The Koli resort has a commanding view of thick forests and the gorgeous Lake Pielinen, the fourth largest of the nearly 200,000 lakes in Finland. We stayed two nights, drinking in the view, eating authentic Karelian meals (my comfort food!), and visiting the sauna.

In the morning, we hiked through the forest over to the nearby restored Mattila barn (not my Mattila family). The trail has interpretive signs in Finnish and English telling about the historic settlements in the area. My Lampinen family lived on the farms surrounding Lake Pielinen, so I eagerly learned all about the slash and burn agriculture that probably provided the livelihood for my ancestors. Later we drove around the lake to see the various settlements where my people had lived. They all lie in the Juuka parish of the Evangelical Lutheran Church of Finland, and we stopped in to see this church.

Third Leg

From Koli we drove to the southeastern city of Lappeenranta on Lake Saimaa. Early the next morning, as in really early at 7:00 a.m.,  we embarked on a river boat tour through the Saimaa Canal to the Baltic port city of Vyborg, Russia. I felt more than a little apprehensive. We were the only Americans on the boat.

My fears proved groundless, and these 5-hour boat rides to and from Vyborg became a highlight of my trip. I had wonderful conversations with my fellow passengers, and we enjoyed tasty lunches in the dining room. A Finnish singer provided entertainment using a songbook he distributed to everyone. Everyone knew all his songs, and with the words provided even I could participate a little.

In Vyborg, the tour company helped us through Customs and took us to our hotel. On the bus, we had our first glimpse of a Russian city. It seemed as if time had stopped in 1947. That year, in an agreement to settle the damages of World War II, Finland had ceded 12% of its territory to the Soviet Union. The cession included the ancient Finnish port city of Viipuri. The town became known as Vyborg, and nearly all the Finns walked out to be resettled in the Karelian area of Finland. Today, Vyborg is populated with Russians, not Finns. Virtually no one there speaks any English.

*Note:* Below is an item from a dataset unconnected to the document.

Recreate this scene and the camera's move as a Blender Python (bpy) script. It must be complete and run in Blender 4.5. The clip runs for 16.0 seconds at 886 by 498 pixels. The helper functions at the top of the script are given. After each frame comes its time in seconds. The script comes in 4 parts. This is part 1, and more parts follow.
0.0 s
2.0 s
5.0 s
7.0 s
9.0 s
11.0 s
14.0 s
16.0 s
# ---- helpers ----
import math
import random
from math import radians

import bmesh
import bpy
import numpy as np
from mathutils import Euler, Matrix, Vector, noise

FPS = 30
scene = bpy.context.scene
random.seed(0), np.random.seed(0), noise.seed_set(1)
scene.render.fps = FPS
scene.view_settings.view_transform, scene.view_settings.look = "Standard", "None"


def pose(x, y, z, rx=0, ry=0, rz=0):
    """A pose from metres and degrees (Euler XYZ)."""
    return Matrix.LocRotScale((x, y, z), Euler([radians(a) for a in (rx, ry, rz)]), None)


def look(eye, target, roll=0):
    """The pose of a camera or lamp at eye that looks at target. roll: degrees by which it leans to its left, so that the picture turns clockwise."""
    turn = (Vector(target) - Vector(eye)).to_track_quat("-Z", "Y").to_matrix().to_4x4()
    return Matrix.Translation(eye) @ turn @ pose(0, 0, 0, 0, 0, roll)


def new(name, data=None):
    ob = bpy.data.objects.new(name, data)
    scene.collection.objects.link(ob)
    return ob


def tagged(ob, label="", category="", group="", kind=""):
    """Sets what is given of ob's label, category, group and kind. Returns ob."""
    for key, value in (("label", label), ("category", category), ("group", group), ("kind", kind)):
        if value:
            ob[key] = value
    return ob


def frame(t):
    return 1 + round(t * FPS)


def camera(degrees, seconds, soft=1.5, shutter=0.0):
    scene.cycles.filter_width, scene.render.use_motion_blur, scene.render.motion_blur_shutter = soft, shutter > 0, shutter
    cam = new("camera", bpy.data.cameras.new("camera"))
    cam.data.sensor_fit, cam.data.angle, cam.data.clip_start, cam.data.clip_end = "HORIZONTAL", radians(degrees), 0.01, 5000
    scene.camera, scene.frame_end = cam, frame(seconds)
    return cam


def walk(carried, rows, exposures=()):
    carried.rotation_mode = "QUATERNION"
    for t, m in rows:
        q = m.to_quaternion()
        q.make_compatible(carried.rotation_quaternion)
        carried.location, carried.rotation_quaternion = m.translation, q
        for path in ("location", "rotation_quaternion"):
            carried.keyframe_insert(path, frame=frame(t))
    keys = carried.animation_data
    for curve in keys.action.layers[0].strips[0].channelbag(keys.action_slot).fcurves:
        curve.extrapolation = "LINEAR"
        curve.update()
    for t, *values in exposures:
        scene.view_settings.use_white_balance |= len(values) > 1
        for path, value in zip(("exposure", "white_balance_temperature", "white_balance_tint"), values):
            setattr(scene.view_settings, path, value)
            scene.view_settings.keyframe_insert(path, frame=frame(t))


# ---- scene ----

My great-grandparents, Alex Mattila and Ada Lampinen, married in Viipuri in 1904. I wanted to see the city even though few Finns remain there. Armed with an approximate address for where the couple had lived, we walked from our hotel to find the neighborhood. It is the same neighborhood where Vladimir Lenin lived a few years later to plot the Russian Revolution. On the way there, we passed small shops and parks; Vyborg is very pedestrian-friendly. I could imagine my great-grandparents walking these same streets. Unfortunately, we could not visit the church where they were married because it was destroyed in the war.

After visiting that area, we walked to the famous Vyborg Castle, first built by the Swedes in the 1200’s. We climbed to the top where I could look out the narrow windows into the distance to where my Mattila and Myllynen families had lived in the rural around Viipuri. The price of admission to the castle included a visit to the museum filled with photos of Viipuri from the time my family lived there.

Home Again

From Vyborg we boarded the canal boat and returned to Lappeenranta to pick up our rental car. On the way back to Helsinki, we took the route through Kotka. After my great-great grandfather Anders Mattila died, my widowed great-great grandmother Elizabeth Myllynen relocated there from the Viipuri area. We drove past the property where she had lived.

Then we were off to Helsinki to board our plane home. I hated to leave this beautiful country of lakes and forests. But even as I left, I knew that now I have pictures of where my ancestors lived in my head. I have a better knowledge of the geography of their surroundings and of their way of life. I am so glad I went.